Natural frequency is the rate at which a system vibrates when not subjected to external forces or damping. It's a fundamental property of physical systems. Resonance occurs when an external force drives a system at its natural frequency, leading to an increase in oscillation amplitude.

Step-by-step explanation:

Natural frequency refers to the inherent tendency of an object to oscillate at a particular frequency when it isn't influenced by external forces.

When a system oscillates freely without any driving force (like wind or a push) or damping forces (such as friction or air resistance), it does so at its natural frequency. This concept is important in understanding various physical phenomena.
In cases where an external periodic force is applied to a system, and this force happens to match the system’s natural frequency, the system will resonate.

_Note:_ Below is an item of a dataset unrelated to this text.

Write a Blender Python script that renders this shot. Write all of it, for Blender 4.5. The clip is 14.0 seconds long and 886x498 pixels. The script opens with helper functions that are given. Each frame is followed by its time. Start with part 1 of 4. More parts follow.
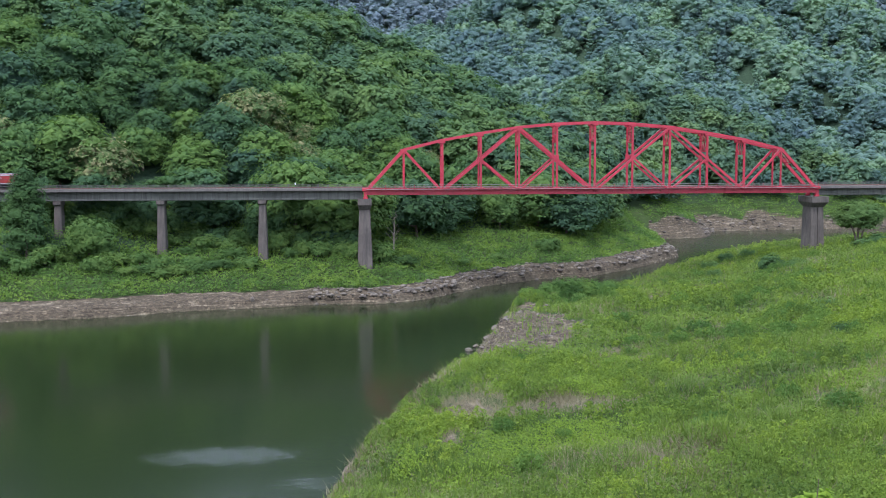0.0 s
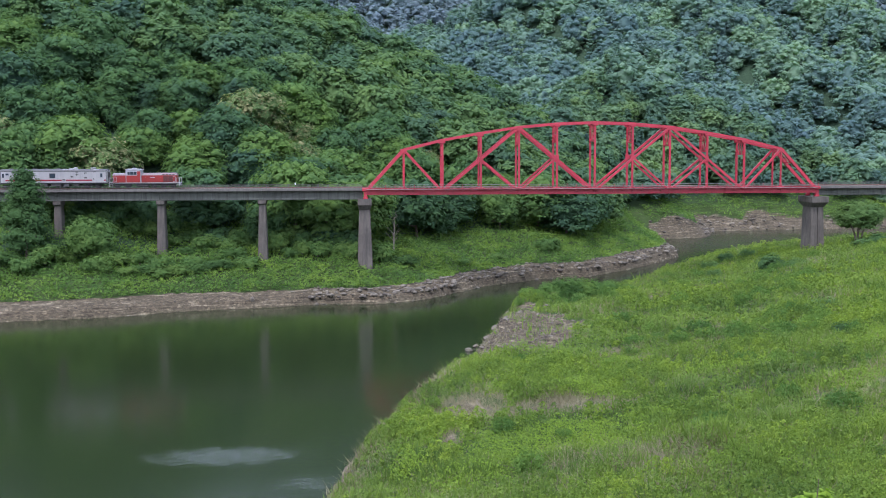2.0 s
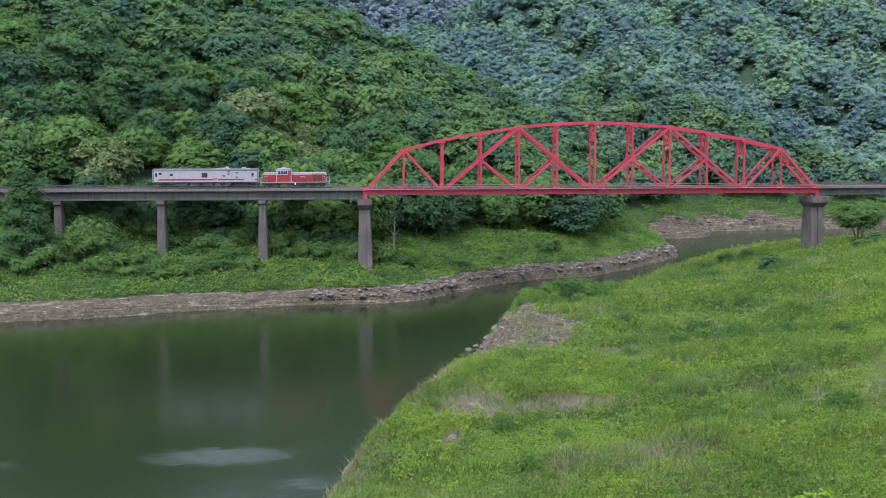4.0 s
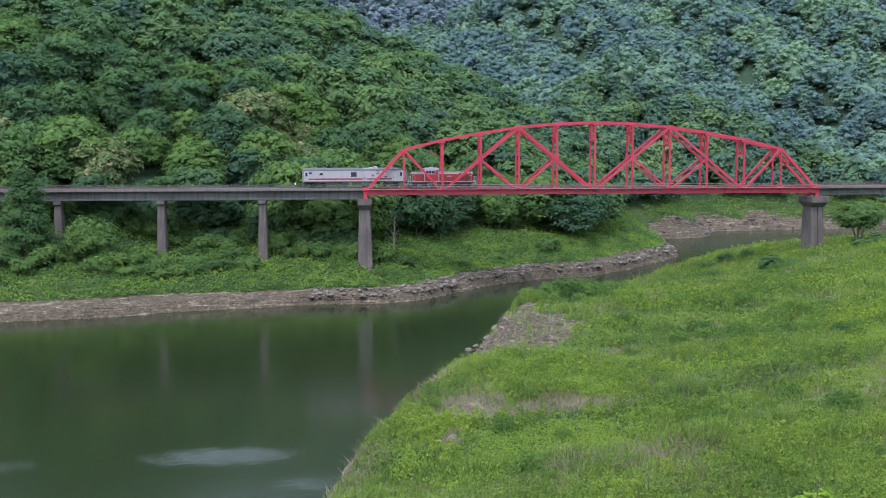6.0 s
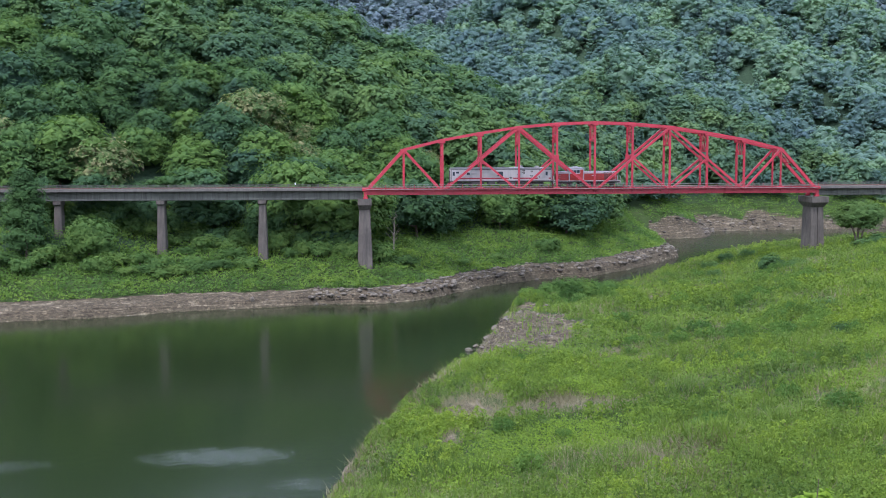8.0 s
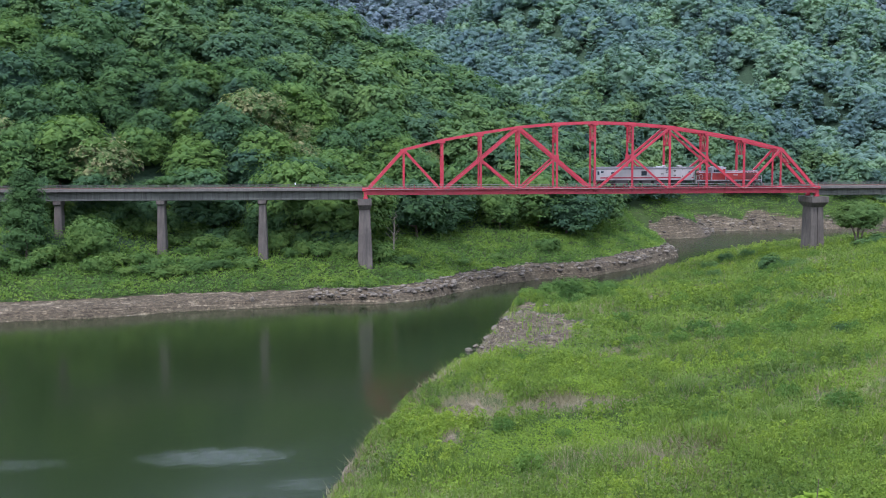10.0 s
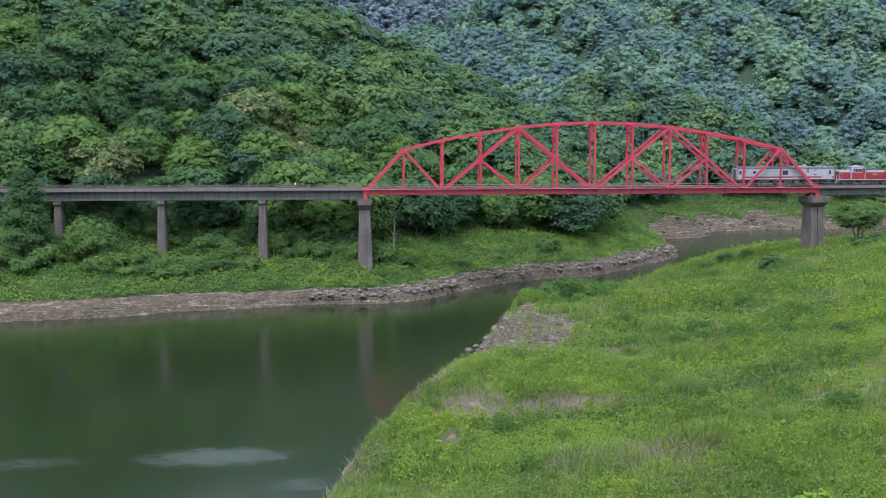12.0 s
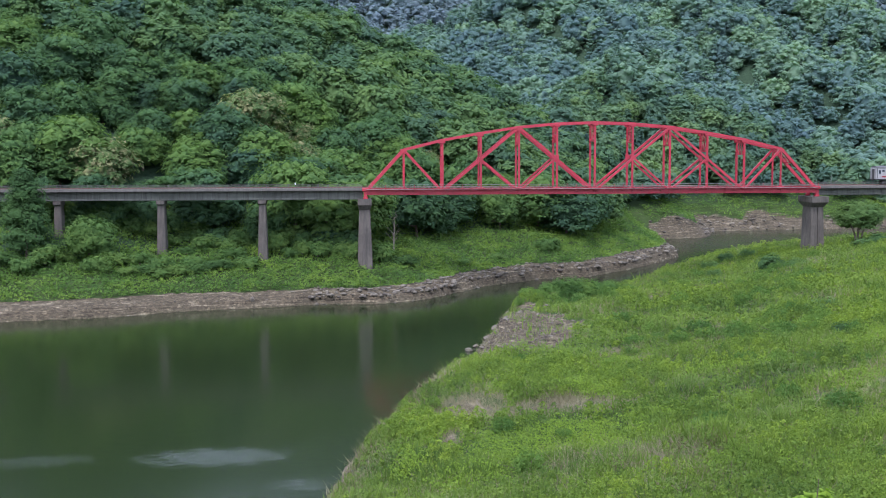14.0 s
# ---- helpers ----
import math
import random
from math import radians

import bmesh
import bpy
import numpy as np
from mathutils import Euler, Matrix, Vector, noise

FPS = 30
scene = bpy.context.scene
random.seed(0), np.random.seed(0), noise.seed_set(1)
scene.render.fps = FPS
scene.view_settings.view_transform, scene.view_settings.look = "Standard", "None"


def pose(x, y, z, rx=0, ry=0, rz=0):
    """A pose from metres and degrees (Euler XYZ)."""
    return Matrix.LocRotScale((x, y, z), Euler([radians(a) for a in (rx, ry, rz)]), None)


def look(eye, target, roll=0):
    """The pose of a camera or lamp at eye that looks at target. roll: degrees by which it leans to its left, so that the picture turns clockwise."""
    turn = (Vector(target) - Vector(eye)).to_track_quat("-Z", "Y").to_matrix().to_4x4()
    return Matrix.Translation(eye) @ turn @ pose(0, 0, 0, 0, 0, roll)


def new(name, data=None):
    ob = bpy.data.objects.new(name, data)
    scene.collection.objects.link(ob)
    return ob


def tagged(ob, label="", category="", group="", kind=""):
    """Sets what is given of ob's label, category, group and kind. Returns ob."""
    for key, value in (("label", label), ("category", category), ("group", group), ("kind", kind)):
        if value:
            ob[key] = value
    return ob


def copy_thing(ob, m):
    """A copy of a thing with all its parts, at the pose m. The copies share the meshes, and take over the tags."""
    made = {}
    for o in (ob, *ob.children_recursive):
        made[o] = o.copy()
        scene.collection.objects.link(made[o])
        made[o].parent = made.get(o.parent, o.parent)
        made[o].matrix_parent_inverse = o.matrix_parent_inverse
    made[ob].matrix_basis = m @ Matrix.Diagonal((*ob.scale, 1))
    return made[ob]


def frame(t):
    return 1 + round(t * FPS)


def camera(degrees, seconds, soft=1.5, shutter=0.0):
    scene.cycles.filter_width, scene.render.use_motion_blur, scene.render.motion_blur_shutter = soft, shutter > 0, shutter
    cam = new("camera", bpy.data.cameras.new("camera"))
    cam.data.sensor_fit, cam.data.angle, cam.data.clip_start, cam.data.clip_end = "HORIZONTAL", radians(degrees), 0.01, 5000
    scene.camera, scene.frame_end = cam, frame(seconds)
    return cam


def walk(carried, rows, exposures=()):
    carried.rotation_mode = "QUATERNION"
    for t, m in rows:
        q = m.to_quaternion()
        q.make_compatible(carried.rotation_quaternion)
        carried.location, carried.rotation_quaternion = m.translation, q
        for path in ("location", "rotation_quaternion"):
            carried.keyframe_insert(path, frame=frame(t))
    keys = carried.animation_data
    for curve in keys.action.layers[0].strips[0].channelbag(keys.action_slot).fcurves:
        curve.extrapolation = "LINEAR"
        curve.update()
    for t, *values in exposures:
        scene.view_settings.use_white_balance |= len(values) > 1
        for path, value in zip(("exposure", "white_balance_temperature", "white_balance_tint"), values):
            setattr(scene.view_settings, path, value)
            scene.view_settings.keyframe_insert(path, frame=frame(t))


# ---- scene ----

This means that the oscillations within the system can dramatically increase in amplitude. An everyday example of this is when a singer hits a note that causes a glass to vibrate and, if the note is sustained at the glass’s natural frequency, potentially shatter.
The natural frequency is not something easily observed in stationary objects like a wine glass on a table. Instead, the minute vibrations they may experience from external sources are not the object’s natural oscillations.

The concepts of free, forced, and damped oscillation are key to understanding the different behaviors that can occur when different kinds of forces act upon a system.
In practice, identifying a system’s natural frequency can be complex. For simple systems like a plucked string, physics provides formulas like Mersenne's laws to calculate this frequency.

For more complex structures, experimental methods involving driving forces of different frequencies can be used to find the point of resonance, which signals the natural frequency.